Cold temperatures can damage or kill plants, especially if they are not suited for your area’s USDA Hardiness Zone. Make sure to choose plants that are appropriate for your zone and protect them during cold snaps with frost cloth, blankets, or other coverings.

Growing Seasons

There are four possible growing seasons your vegetable garden might experience throughout the year, depending on your location. If you live in a colder climate, then you have a cold season during the winter; you’d need structures like cold frames or greenhouses to continue to grow frost-hardy plants.

The cool season is the time period when you get occasional frosts and temps stay under 65 degrees. Most people have cool seasons during their spring and fall, and this is their time to grow crops like lettuce, spinach, and broccoli.

The warm season occurs when temps stay between 65 and 85 degrees. Tomatoes, cucumbers, and many other fruiting plants love the warm season.

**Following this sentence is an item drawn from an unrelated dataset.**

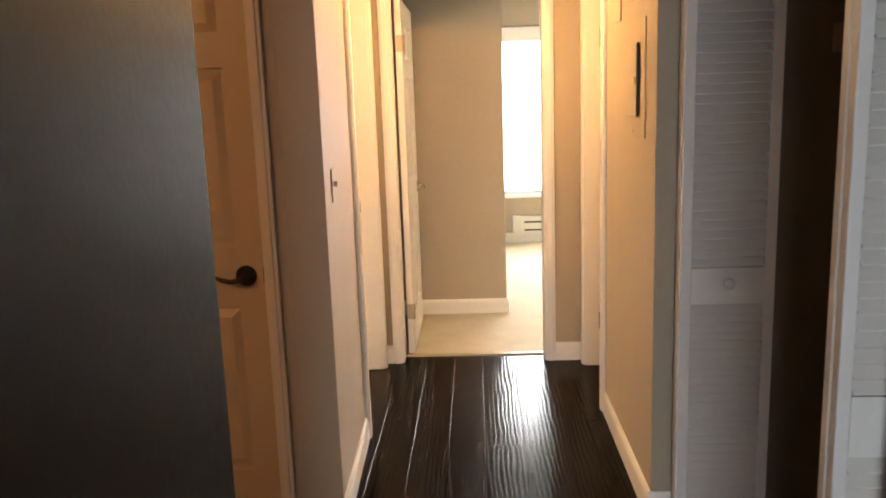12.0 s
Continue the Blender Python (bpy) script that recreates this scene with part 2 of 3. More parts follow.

The hot season sees temps rise into the 90s and even triple digits. If you experience a hot season, you’ll want to stick to plants like okra, zinnias, and sweet potatoes that can handle the heat.

End of the Growing Season

As one growing season comes to an end, it’s time to start harvesting the last of your crops and preparing the garden for the next season. Remove any dead plants and debris, and add compost to enrich the soil for the next batch of plants. 

4 Growing Seasons


I hope this glossary/beginner’s guide has helped you feel a little more familiar with common gardening terms. Let us know if there’s something you still have questions about or a term we missed! 

Listen, knowing what these terms mean is one thing. Going out and applying your knowledge in the garden is another. Gardening is a never-ending process of learning, experimenting, and being shocked by certain results. Don’t be afraid to ask for help or guidance from experienced gardeners, and always be open to trying new things.

Enjoy the journey—hopefully you’ll be rewarded with some beautiful flowers or yummy things to eat along the way—and happy gardening!